(WHAT YOU SHOULD DO):
Retype every line from the start of the data down to and including the line with "q.make_compatible(carried.rotation_quaternion)". Skip the pictures.

(DATA SECTION):

.....

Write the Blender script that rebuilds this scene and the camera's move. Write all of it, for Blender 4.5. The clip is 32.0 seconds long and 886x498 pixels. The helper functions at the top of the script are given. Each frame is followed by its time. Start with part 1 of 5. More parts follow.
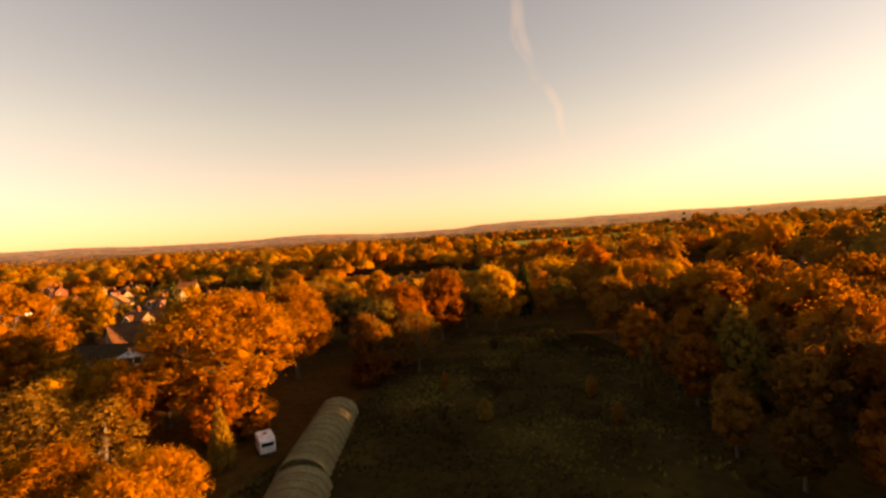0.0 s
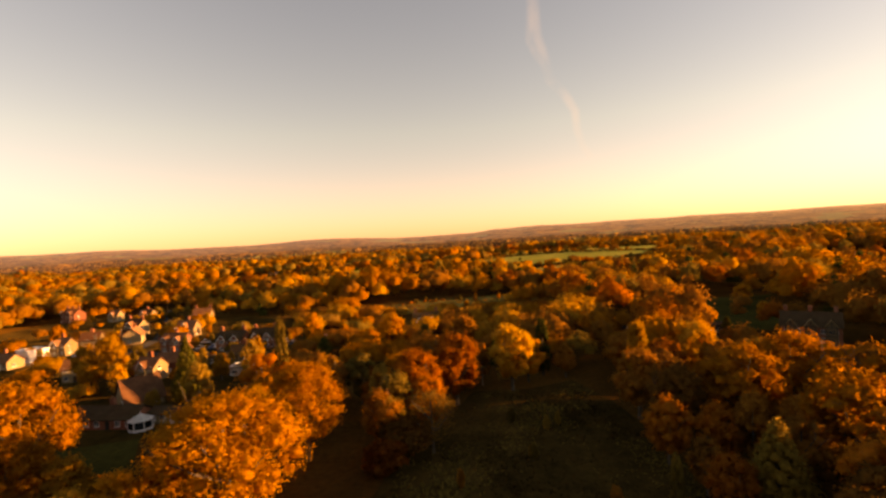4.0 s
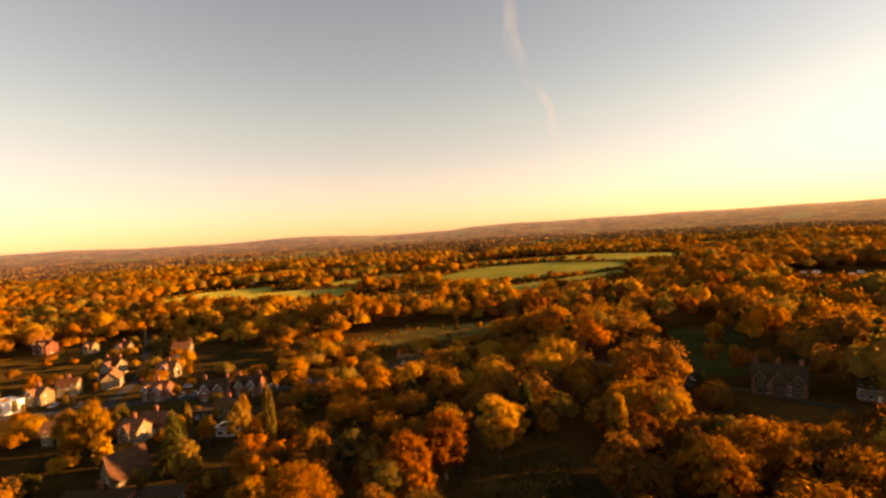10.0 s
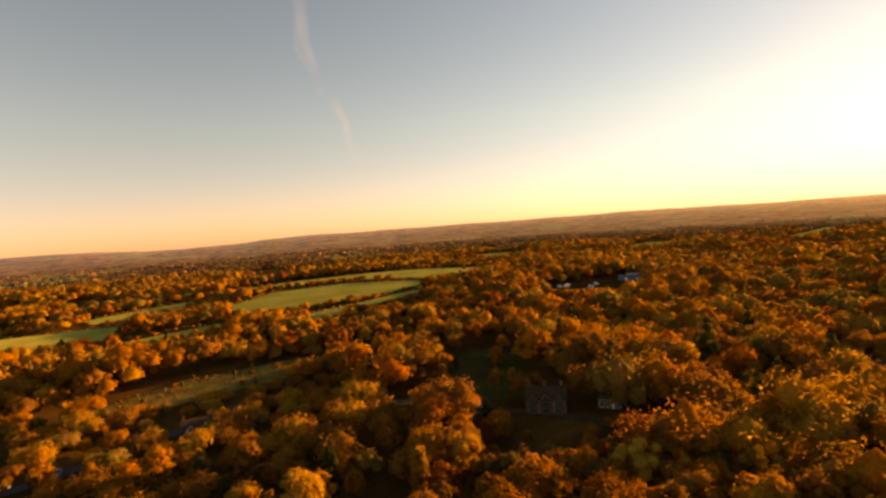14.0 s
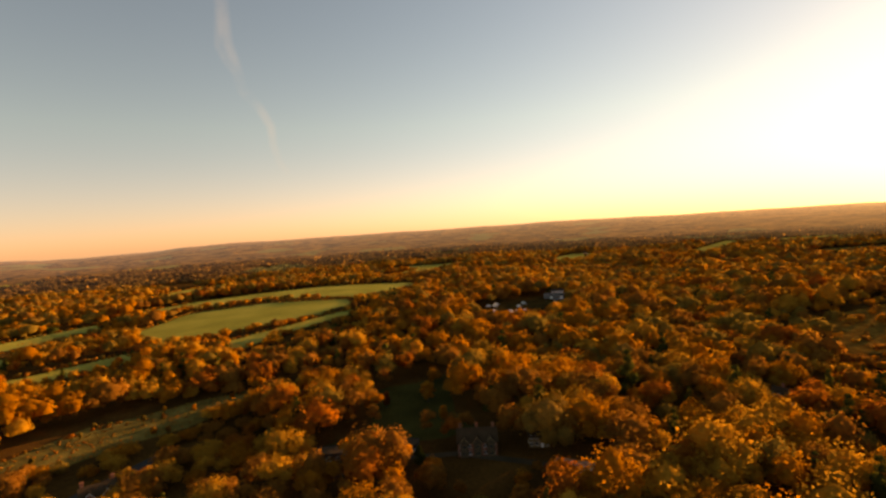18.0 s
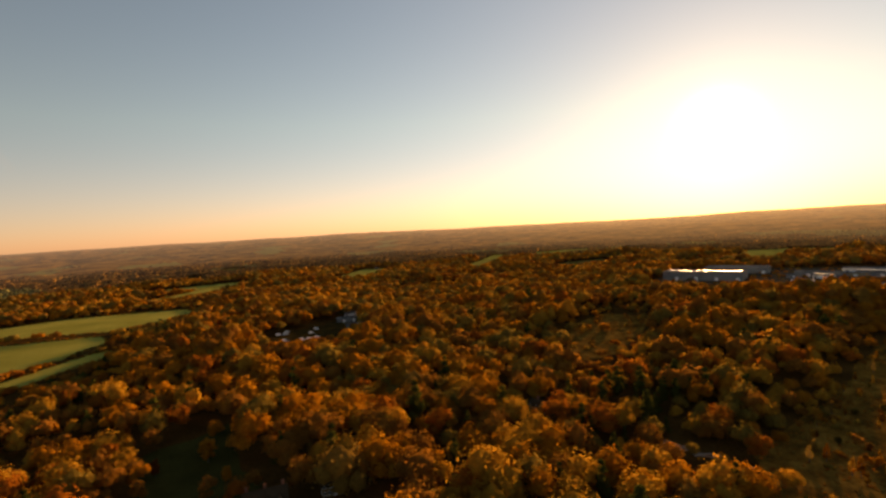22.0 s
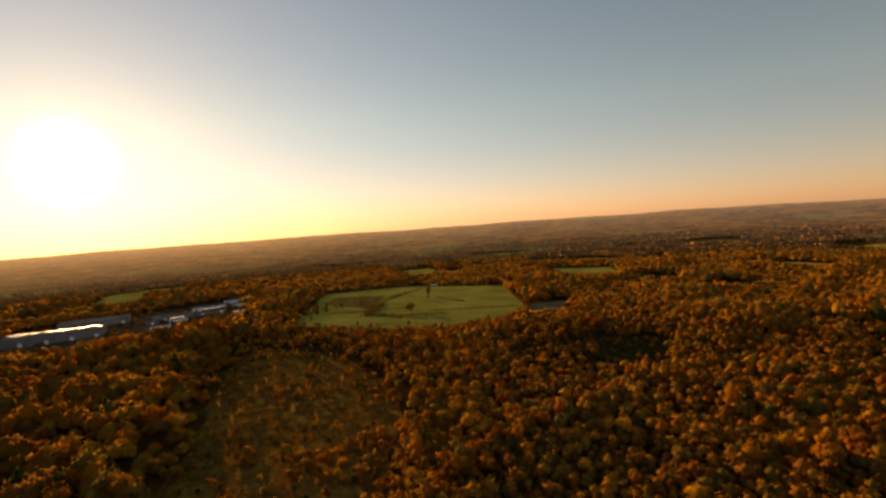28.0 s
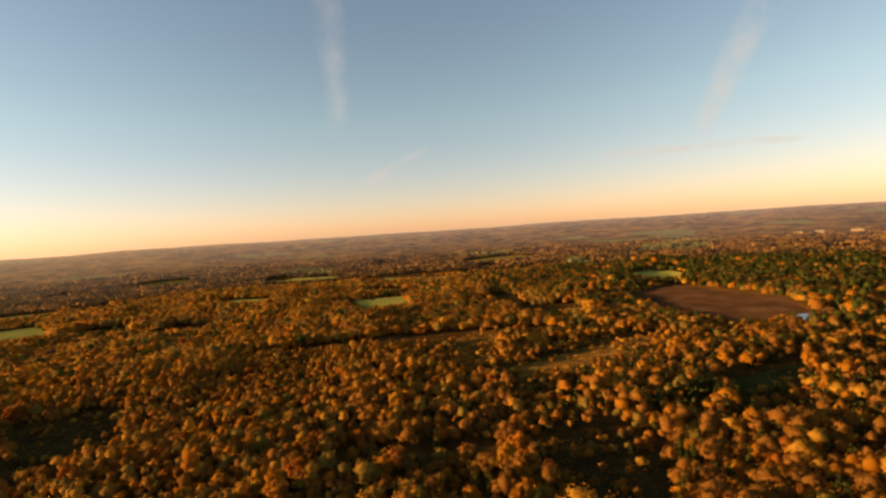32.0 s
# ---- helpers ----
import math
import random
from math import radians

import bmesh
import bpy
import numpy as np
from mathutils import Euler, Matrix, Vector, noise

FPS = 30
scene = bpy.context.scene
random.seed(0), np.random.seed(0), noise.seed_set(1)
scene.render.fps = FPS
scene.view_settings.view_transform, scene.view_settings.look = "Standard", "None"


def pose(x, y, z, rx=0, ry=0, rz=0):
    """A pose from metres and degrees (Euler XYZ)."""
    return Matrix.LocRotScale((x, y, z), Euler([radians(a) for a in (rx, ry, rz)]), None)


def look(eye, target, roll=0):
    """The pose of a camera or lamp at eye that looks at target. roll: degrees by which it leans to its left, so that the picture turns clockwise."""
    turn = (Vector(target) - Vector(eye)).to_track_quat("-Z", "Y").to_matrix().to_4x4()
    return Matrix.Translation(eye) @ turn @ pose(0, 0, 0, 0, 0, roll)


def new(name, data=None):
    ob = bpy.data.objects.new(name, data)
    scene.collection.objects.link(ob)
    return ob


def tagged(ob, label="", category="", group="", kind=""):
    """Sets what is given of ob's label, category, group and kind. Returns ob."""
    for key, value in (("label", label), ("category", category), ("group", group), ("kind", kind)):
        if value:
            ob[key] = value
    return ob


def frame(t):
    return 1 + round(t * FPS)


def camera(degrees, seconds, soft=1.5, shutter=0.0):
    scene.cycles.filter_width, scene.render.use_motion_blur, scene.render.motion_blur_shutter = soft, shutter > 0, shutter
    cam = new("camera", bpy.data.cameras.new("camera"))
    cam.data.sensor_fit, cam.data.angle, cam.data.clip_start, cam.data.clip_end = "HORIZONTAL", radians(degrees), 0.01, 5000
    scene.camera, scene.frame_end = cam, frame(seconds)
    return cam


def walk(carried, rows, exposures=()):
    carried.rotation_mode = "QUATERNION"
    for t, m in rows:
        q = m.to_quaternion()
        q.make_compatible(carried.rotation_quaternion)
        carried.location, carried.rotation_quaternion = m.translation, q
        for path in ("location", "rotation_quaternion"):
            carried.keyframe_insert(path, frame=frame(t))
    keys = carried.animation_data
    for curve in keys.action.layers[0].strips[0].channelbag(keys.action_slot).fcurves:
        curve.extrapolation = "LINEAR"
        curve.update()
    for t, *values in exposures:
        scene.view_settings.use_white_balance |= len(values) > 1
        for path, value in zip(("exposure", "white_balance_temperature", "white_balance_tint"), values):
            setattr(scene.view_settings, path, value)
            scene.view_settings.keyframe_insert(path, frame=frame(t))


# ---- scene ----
cam = camera(84.0, 32.0, soft=2.6)
# seconds, east, north, height, heading, pitch, bank in metres and degrees
FLIGHT = [
    (0.0, -0.00, 0.00, 22.00, 1.20, -1.79, 3.61),
    (0.5, 0.04, 0.66, 23.28, 0.98, -1.68, 3.56),
    (1.0, 0.11, 1.37, 24.59, 0.65, -1.50, 3.54),
    (2.0, 0.30, 2.59, 28.04, -0.10, -1.43, 3.68),
    (3.0, 0.60, 3.84, 31.92, -0.46, -1.34, 3.61),
    (3.5, 0.61, 4.03, 33.67, -0.56, -1.27, 3.43),
    (5.5, 0.66, 3.10, 40.97, -0.25, -1.82, 3.24),
    (6.0, 0.49, 2.94, 42.52, -0.25, -1.86, 3.18),
    (7.0, 0.13, 2.71, 45.88, -0.31, -2.12, 3.18),
    (8.0, -0.06, 2.56, 49.13, -0.36, -2.15, 3.35),
    (9.0, -0.42, 2.38, 52.43, -0.11, -2.07, 3.45),
    (10.0, -0.56, 2.06, 55.84, 2.08, -2.06, 3.54),
    (10.5, -0.64, 1.88, 57.49, 3.86, -2.11, 3.62),
    (11.0, -0.52, 2.05, 59.04, 5.91, -2.14, 3.77),
    (11.5, -0.35, 2.11, 60.61, 8.15, -2.22, 3.72),
    (12.0, -0.24, 2.26, 62.22, 10.83, -2.28, 3.73),
    (12.5, -0.54, 2.34, 64.07, 14.01, -2.31, 3.86),
    (13.0, -0.59, 2.56, 65.78, 17.63, -2.35, 3.99),
    (13.5, -0.33, 2.52, 67.57, 21.33, -2.41, 4.09),
    (14.0, -0.21, 2.46, 69.49, 25.32, -2.44, 4.18),
    (14.5, -0.09, 2.60, 71.37, 29.06, -2.46, 4.07),
    (15.0, -0.12, 2.84, 73.21, 31.77, -2.37, 3.84),
    (15.5, 0.02, 3.13, 74.86, 33.43, -2.23, 3.75),
    (17.5, 0.98, 4.71, 81.08, 33.66, -2.19, 3.81),
    (18.0, 1.38, 5.10, 82.81, 33.53, -2.18, 3.81),
    (19.0, 2.28, 5.64, 86.11, 33.97, -2.19, 3.89),
    (20.0, 2.83, 5.14, 89.80, 38.86, -1.96, 3.98),
    (21.0, 2.37, 4.81, 93.16, 47.27, -2.08, 3.81),
    (22.0, 2.06, 3.69, 96.53, 57.36, -2.44, 3.36),
    (23.0, 1.72, 3.11, 99.73, 68.32, -2.56, 3.79),
    (24.0, -0.12, 2.60, 103.07, 78.83, -2.72, 3.84),
    (25.0, -0.47, 2.61, 106.08, 89.25, -2.85, 3.80),
    (25.5, -0.23, 2.47, 107.62, 94.18, -2.87, 3.69),
    (27.5, 5.27, 0.69, 112.41, 116.95, -2.91, 3.75),
    (28.0, 7.30, -0.51, 113.29, 123.62, -2.84, 3.90),
    (28.5, 8.95, -1.78, 114.49, 130.79, -2.81, 3.86),
    (29.0, 9.94, -3.24, 115.93, 138.65, -2.86, 3.78),
    (29.5, 10.57, -5.05, 117.11, 147.18, -2.94, 3.77),
    (30.0, 10.93, -6.82, 118.30, 155.87, -3.00, 3.81),
    (30.5, 11.32, -8.33, 119.32, 164.63, -3.01, 3.78),
    (31.0, 11.71, -10.28, 120.26, 173.30, -2.94, 3.74),
    (31.5, 11.81, -12.20, 121.60, 179.22, -2.92, 3.81),
    (32.0, 11.82, -13.78, 123.45, 182.18, -2.67, 3.92),]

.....

(SOLUTION TO THE EXERCISE):
Write the Blender script that rebuilds this scene and the camera's move. Write all of it, for Blender 4.5. The clip is 32.0 seconds long and 886x498 pixels. The helper functions at the top of the script are given. Each frame is followed by its time. Start with part 1 of 5. More parts follow.
0.0 s
4.0 s
10.0 s
14.0 s
18.0 s
22.0 s
28.0 s
32.0 s
# ---- helpers ----
import math
import random
from math import radians

import bmesh
import bpy
import numpy as np
from mathutils import Euler, Matrix, Vector, noise

FPS = 30
scene = bpy.context.scene
random.seed(0), np.random.seed(0), noise.seed_set(1)
scene.render.fps = FPS
scene.view_settings.view_transform, scene.view_settings.look = "Standard", "None"


def pose(x, y, z, rx=0, ry=0, rz=0):
    """A pose from metres and degrees (Euler XYZ)."""
    return Matrix.LocRotScale((x, y, z), Euler([radians(a) for a in (rx, ry, rz)]), None)


def look(eye, target, roll=0):
    """The pose of a camera or lamp at eye that looks at target. roll: degrees by which it leans to its left, so that the picture turns clockwise."""
    turn = (Vector(target) - Vector(eye)).to_track_quat("-Z", "Y").to_matrix().to_4x4()
    return Matrix.Translation(eye) @ turn @ pose(0, 0, 0, 0, 0, roll)


def new(name, data=None):
    ob = bpy.data.objects.new(name, data)
    scene.collection.objects.link(ob)
    return ob


def tagged(ob, label="", category="", group="", kind=""):
    """Sets what is given of ob's label, category, group and kind. Returns ob."""
    for key, value in (("label", label), ("category", category), ("group", group), ("kind", kind)):
        if value:
            ob[key] = value
    return ob


def frame(t):
    return 1 + round(t * FPS)


def camera(degrees, seconds, soft=1.5, shutter=0.0):
    scene.cycles.filter_width, scene.render.use_motion_blur, scene.render.motion_blur_shutter = soft, shutter > 0, shutter
    cam = new("camera", bpy.data.cameras.new("camera"))
    cam.data.sensor_fit, cam.data.angle, cam.data.clip_start, cam.data.clip_end = "HORIZONTAL", radians(degrees), 0.01, 5000
    scene.camera, scene.frame_end = cam, frame(seconds)
    return cam


def walk(carried, rows, exposures=()):
    carried.rotation_mode = "QUATERNION"
    for t, m in rows:
        q = m.to_quaternion()
        q.make_compatible(carried.rotation_quaternion)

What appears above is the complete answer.